### TASK OBJECTIVE
Beginning with the line that contains "carried.keyframe_insert(path, frame=frame(t))" and ending with the line that contains "for t, *values", reproduce each line exactly; include both and add nothing.

### DATA
* START *

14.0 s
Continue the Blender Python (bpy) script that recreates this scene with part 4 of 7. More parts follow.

* END *
* START *

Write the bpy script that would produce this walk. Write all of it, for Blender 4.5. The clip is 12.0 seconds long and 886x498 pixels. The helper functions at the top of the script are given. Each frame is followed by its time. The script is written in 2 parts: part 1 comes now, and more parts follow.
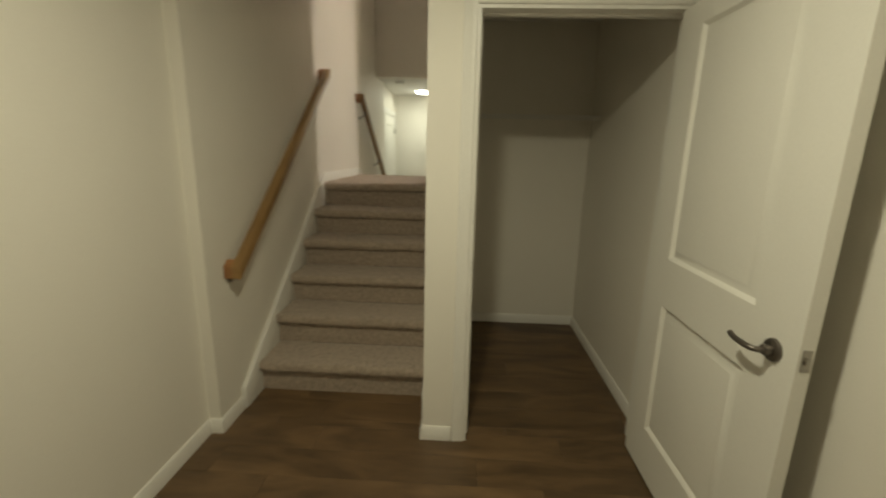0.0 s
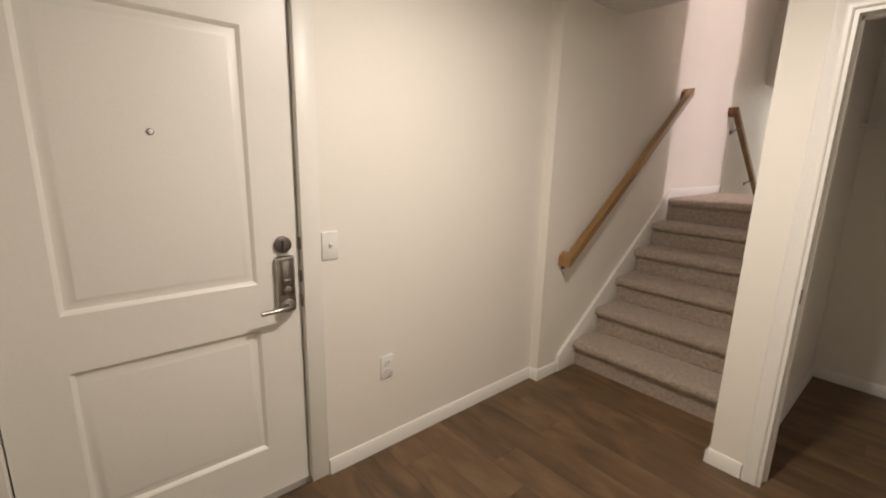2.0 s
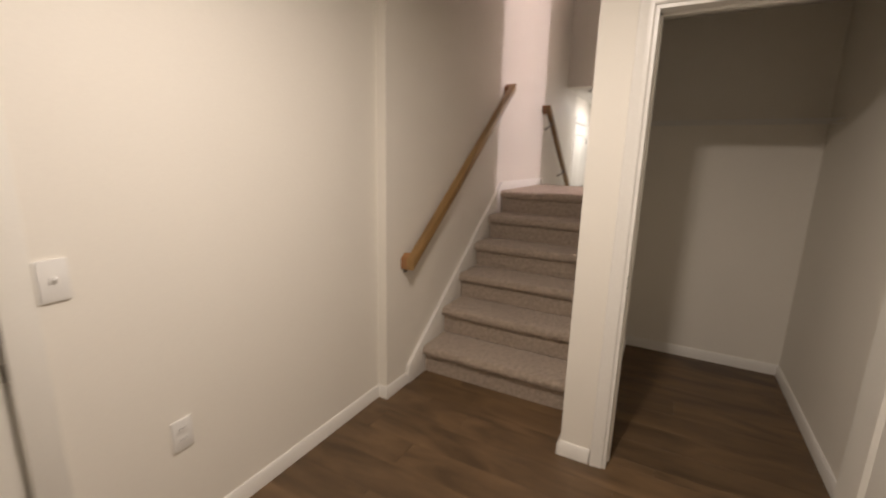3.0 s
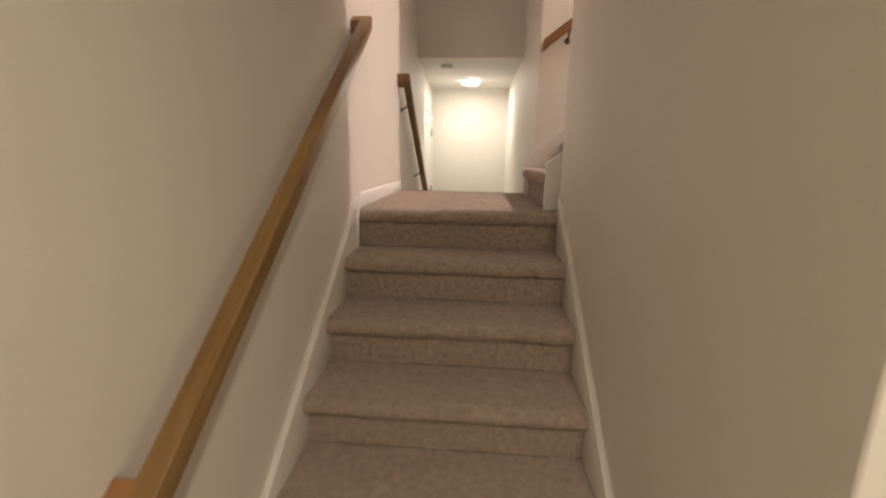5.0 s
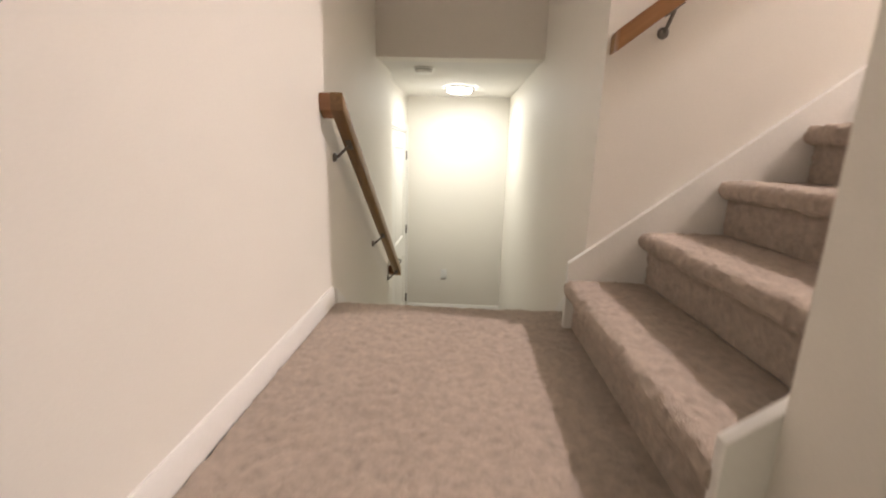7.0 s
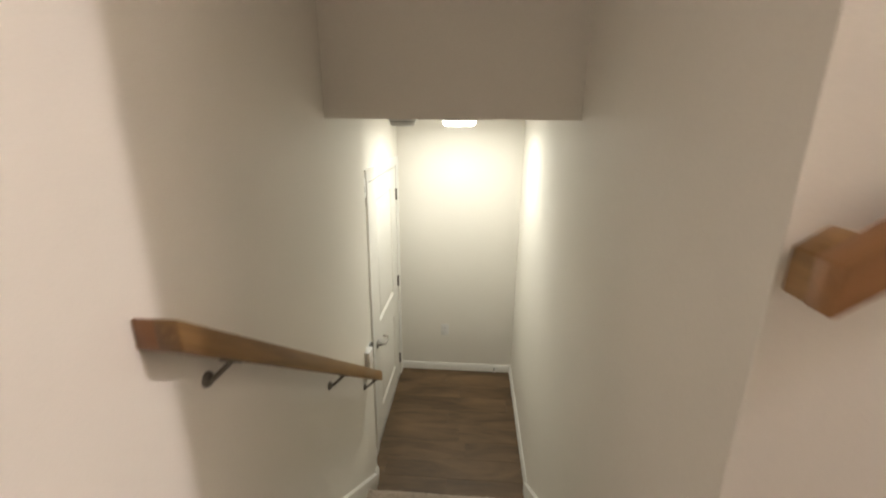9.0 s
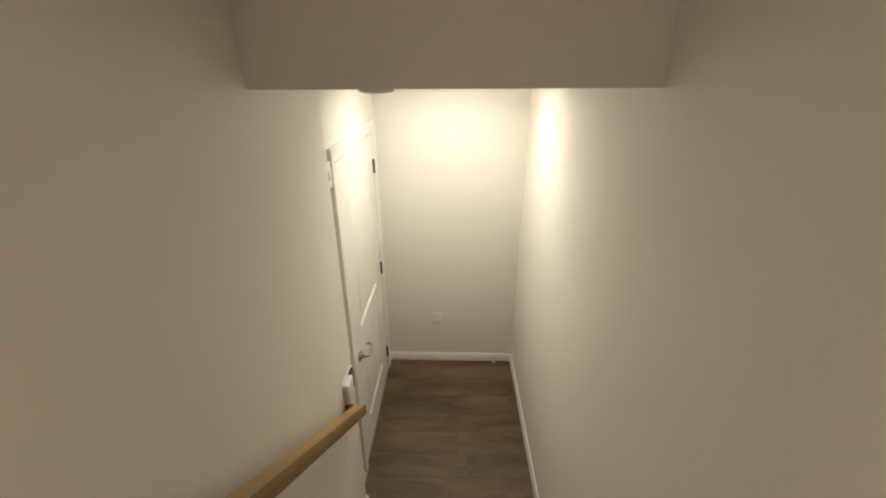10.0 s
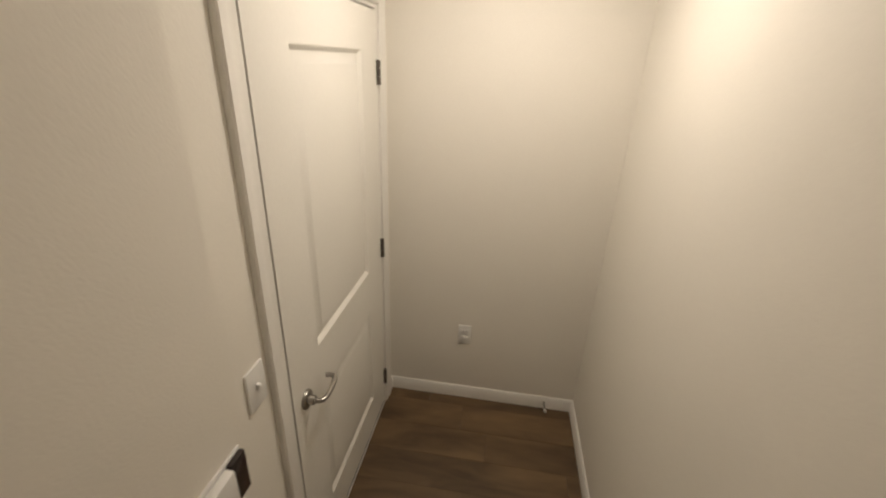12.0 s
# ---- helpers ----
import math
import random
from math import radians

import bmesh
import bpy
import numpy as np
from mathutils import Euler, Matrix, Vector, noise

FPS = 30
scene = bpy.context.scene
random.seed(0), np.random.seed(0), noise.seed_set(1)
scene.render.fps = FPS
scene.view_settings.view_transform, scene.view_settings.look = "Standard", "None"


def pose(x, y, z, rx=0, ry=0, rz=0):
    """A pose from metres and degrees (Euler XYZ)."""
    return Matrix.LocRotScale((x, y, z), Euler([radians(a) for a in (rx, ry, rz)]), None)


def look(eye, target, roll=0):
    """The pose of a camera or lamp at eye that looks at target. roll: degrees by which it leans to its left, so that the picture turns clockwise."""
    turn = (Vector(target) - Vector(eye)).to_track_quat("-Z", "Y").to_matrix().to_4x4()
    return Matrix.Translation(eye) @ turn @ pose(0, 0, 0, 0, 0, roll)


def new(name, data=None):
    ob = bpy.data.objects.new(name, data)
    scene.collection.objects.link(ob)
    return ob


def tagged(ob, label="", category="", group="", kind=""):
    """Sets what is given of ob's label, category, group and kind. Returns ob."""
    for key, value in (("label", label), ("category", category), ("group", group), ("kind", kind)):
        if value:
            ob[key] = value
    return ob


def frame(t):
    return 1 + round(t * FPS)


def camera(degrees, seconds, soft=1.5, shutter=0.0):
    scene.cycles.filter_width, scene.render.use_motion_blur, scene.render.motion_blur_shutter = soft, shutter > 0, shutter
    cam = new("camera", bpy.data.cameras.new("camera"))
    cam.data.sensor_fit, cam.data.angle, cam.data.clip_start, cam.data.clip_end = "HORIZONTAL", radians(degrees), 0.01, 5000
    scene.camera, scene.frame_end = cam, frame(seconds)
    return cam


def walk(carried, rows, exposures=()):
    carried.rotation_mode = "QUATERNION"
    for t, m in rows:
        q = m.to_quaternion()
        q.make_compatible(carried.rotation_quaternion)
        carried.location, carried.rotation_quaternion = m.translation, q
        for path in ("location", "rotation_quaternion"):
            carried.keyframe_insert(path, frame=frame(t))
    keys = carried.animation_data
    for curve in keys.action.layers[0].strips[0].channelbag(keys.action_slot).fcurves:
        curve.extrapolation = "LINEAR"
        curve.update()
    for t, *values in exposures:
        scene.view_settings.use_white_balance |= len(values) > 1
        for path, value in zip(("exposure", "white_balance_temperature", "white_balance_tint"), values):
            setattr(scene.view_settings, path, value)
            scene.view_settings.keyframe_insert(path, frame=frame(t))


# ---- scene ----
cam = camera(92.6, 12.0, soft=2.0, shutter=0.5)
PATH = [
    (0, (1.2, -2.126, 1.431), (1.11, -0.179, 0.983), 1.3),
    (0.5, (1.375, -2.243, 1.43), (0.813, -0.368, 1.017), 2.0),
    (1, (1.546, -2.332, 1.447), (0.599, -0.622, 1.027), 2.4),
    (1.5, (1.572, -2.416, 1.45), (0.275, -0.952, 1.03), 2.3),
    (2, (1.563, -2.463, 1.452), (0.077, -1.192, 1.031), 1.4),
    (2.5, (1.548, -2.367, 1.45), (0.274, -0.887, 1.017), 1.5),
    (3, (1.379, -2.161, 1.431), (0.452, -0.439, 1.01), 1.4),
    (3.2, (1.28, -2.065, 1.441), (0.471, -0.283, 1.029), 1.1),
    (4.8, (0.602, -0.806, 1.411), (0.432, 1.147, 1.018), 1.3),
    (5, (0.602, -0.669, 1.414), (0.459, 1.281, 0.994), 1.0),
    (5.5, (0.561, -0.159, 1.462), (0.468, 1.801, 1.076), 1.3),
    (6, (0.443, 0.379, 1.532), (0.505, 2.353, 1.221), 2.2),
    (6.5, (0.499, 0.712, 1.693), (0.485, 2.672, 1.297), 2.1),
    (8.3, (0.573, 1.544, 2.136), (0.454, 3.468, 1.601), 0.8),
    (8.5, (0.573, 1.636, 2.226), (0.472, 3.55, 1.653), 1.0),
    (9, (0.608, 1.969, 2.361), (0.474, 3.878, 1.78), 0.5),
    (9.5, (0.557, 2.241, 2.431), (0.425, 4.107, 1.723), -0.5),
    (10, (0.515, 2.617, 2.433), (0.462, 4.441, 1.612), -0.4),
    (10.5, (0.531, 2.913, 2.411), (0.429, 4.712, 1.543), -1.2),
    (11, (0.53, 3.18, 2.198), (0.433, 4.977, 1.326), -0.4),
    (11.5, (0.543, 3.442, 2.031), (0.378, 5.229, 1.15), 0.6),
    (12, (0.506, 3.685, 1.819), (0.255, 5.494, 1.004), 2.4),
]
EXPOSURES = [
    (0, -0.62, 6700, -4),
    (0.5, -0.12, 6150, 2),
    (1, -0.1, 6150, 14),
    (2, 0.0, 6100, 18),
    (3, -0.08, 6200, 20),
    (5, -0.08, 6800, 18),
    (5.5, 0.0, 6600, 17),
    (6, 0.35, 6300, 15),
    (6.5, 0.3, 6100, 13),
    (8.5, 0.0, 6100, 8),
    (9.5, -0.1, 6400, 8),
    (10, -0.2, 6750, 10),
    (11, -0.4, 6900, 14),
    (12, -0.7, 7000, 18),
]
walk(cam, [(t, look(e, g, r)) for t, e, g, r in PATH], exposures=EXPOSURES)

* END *

### WRITTEN ANSWER
            carried.keyframe_insert(path, frame=frame(t))
    keys = carried.animation_data
    for curve in keys.action.layers[0].strips[0].channelbag(keys.action_slot).fcurves:
        curve.extrapolation = "LINEAR"
        curve.update()
    for t, *values in exposures:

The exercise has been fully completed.